→ Objective
Within the listing below, locate all lines containing the word "soft". Copy each one.

→ Collected data
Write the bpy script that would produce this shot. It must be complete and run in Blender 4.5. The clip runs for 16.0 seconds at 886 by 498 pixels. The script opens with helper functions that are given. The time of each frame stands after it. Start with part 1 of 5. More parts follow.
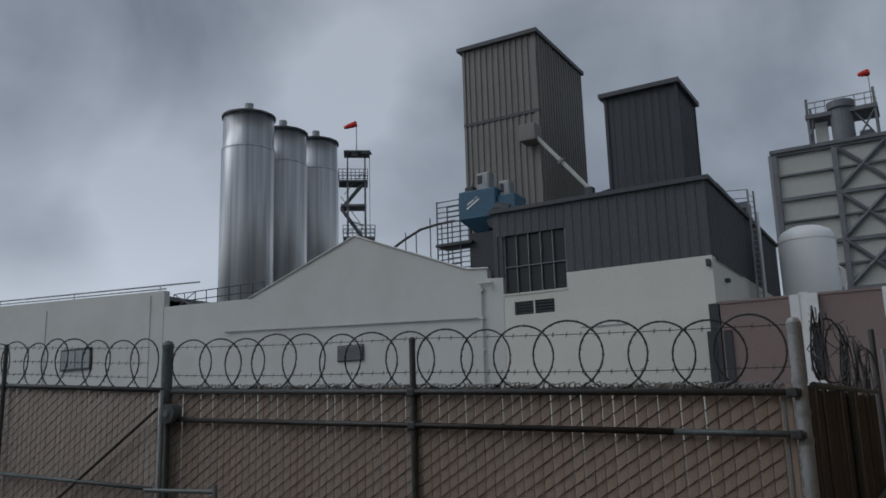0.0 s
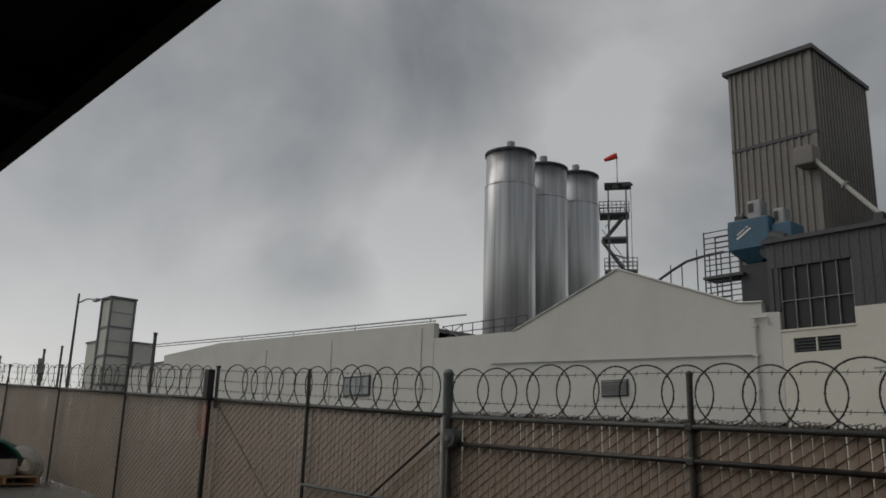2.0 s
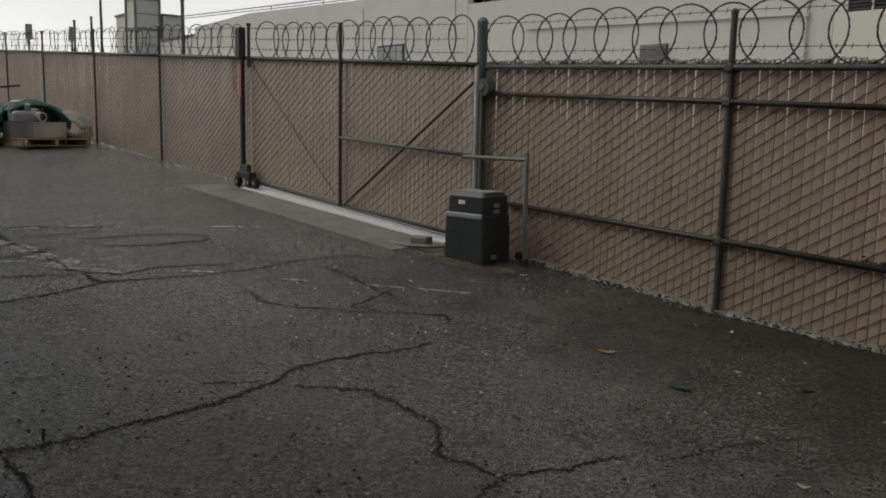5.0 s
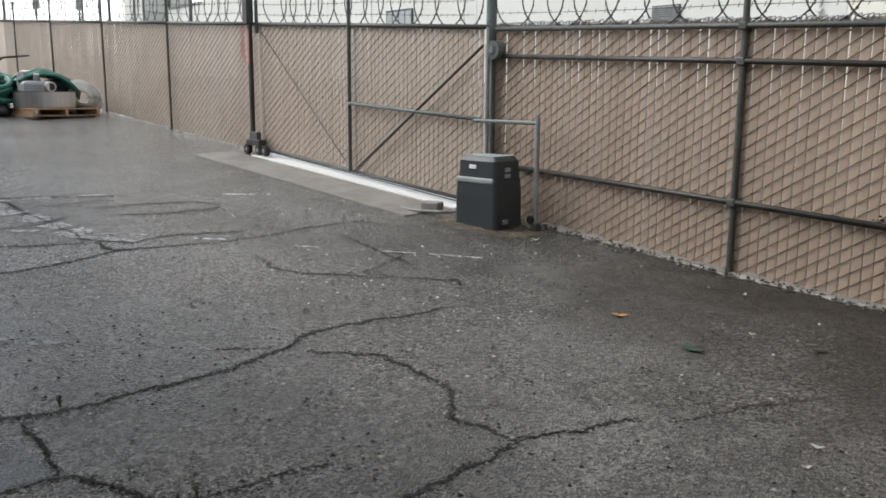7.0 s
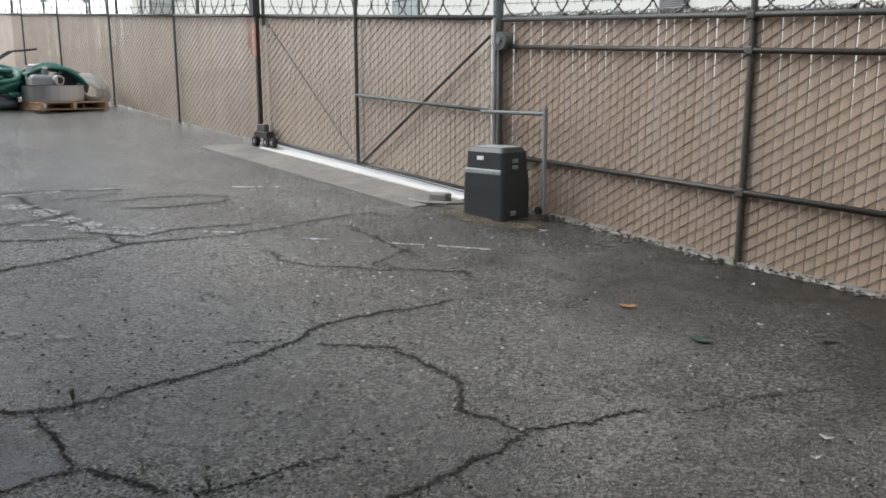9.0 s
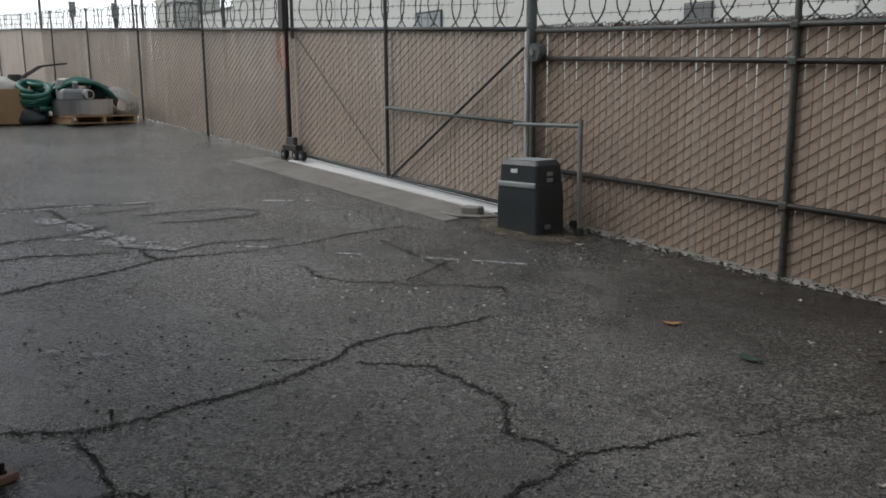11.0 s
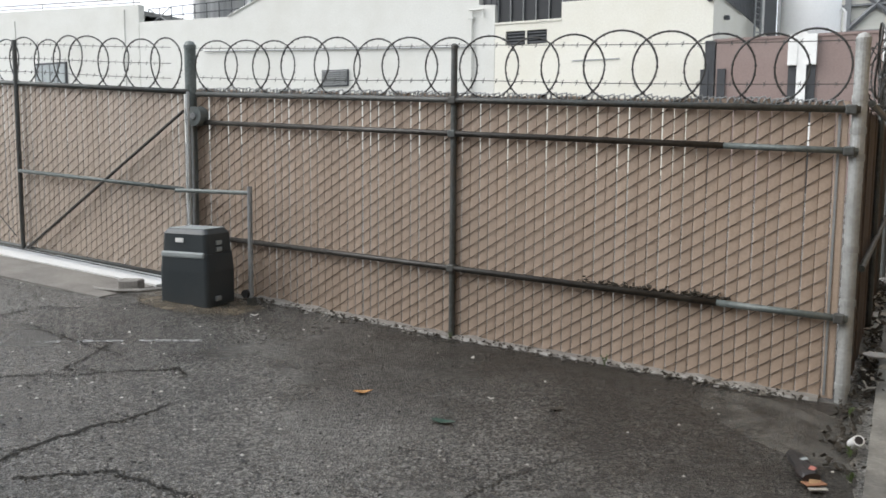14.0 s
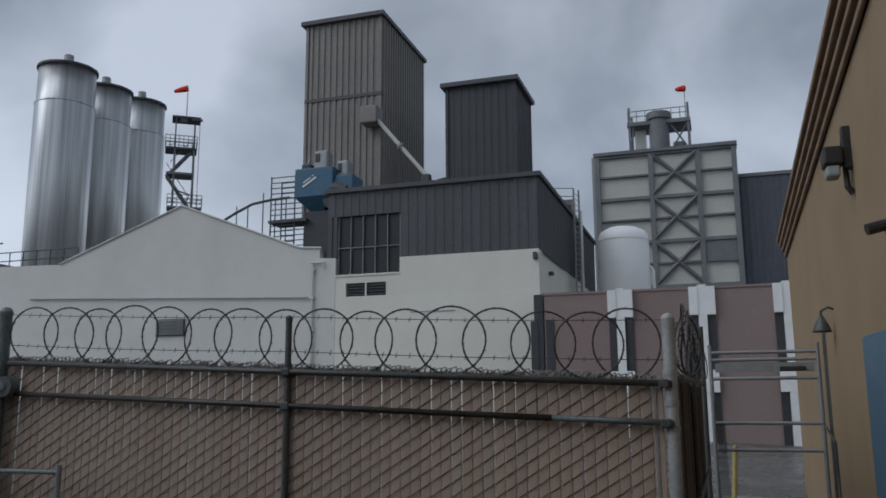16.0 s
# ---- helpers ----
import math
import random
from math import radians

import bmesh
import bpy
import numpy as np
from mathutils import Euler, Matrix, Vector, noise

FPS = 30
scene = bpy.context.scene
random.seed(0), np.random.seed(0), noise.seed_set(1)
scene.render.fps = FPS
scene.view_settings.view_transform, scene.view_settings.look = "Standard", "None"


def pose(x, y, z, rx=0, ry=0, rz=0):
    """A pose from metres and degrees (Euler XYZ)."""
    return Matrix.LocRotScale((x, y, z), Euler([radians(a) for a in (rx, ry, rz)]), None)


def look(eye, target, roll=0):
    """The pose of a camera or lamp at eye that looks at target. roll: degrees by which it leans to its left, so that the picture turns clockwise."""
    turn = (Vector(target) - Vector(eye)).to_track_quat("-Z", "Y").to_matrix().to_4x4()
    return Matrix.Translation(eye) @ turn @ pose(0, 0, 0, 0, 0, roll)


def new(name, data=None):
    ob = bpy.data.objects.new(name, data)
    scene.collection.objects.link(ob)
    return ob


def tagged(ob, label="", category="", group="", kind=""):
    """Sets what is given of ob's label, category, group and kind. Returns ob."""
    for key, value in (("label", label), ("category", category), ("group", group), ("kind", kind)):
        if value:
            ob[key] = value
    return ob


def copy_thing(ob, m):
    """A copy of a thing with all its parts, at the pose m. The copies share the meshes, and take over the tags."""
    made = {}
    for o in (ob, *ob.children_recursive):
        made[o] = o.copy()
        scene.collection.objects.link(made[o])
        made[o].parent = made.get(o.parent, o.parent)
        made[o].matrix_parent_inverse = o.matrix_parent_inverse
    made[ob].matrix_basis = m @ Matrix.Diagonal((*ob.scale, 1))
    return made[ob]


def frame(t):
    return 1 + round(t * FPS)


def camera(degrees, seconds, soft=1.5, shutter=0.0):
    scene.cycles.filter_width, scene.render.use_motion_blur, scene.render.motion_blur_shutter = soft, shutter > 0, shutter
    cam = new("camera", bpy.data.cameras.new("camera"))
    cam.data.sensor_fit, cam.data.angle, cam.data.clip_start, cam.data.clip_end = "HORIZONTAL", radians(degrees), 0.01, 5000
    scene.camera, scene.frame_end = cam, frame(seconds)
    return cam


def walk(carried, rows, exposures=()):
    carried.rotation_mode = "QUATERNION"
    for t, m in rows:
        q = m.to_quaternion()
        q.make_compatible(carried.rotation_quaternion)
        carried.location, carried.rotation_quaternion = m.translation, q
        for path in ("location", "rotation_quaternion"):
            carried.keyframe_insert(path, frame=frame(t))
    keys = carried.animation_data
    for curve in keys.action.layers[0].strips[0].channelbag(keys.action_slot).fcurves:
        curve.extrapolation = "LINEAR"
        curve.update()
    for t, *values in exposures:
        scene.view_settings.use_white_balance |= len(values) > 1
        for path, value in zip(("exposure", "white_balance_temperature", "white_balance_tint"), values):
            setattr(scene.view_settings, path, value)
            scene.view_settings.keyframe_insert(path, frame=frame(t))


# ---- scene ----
cam = camera(55.61, 16.0, soft=1.7)


def eye(x, y, z, yaw, pitch, roll):
    return pose(x, y, z, 0, 0, yaw) @ pose(0, 0, 0, 90 + pitch) @ pose(0, 0, 0, 0, 0, roll)


PATH = [
    (0, eye(0.000, 0.001, 1.831, 30.01, 11.80, -1.66)),
    (0.5, eye(0.076, -0.117, 1.815, 30.17, 13.80, -1.03)),
    (1, eye(0.059, -0.134, 1.816, 32.47, 15.10, -0.47)),
    (1.5, eye(0.037, -0.165, 1.813, 42.00, 14.83, 1.53)),
    (2, eye(0.016, -0.176, 1.793, 48.08, 14.08, 1.70)),
    (2.3, eye(-0.001, -0.163, 1.749, 49.53, 10.43, 1.58)),
    (2.5, eye(0.023, -0.190, 1.689, 49.93, 6.16, 1.68)),
    (3, eye(0.012, -0.135, 1.612, 50.00, -1.30, 1.38)),
    (3.5, eye(-0.007, -0.132, 1.604, 49.87, -3.35, 1.23)),
    (4, eye(-0.010, -0.124, 1.606, 49.96, -5.65, 1.16)),
    (4.5, eye(-0.020, -0.126, 1.606, 50.01, -7.01, 1.13)),
    (5, eye(-0.031, -0.115, 1.598, 49.88, -8.11, 1.12)),
    (7.5, eye(-0.044, -0.101, 1.583, 50.90, -10.56, 0.27)),
    (8, eye(-0.042, -0.106, 1.584, 51.13, -10.60, 0.14)),
    (8.5, eye(-0.033, -0.106, 1.594, 50.90, -10.91, -0.06)),
    (9, eye(-0.036, -0.109, 1.600, 51.21, -11.10, -0.08)),
    (11.5, eye(-0.198, -0.132, 1.621, 52.87, -10.21, -0.50)),
    (12, eye(-0.217, -0.065, 1.639, 52.85, -9.91, -0.42)),
    (12.5, eye(-0.342, -0.116, 1.659, 50.42, -6.46, -0.31)),
    (13, eye(-0.452, -0.168, 1.675, 42.92, -5.82, -0.43)),
    (13.5, eye(-0.458, -0.173, 1.688, 34.26, -6.21, -0.03)),
    (14, eye(-0.464, -0.156, 1.662, 28.63, -6.29, 0.52)),
    (14.5, eye(-0.449, -0.138, 1.654, 24.26, -6.58, 0.89)),
    (15, eye(-0.439, -0.136, 1.684, 22.61, -6.36, 0.60)),
    (15.2, eye(-0.443, -0.142, 1.719, 21.62, -3.58, 0.29)),
    (15.5, eye(-0.449, -0.154, 1.779, 20.75, 2.09, 0.05)),
    (16, eye(-0.424, -0.133, 1.848, 17.98, 10.37, -0.32)),
]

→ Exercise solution
def camera(degrees, seconds, soft=1.5, shutter=0.0):
    scene.cycles.filter_width, scene.render.use_motion_blur, scene.render.motion_blur_shutter = soft, shutter > 0, shutter
cam = camera(55.61, 16.0, soft=1.7)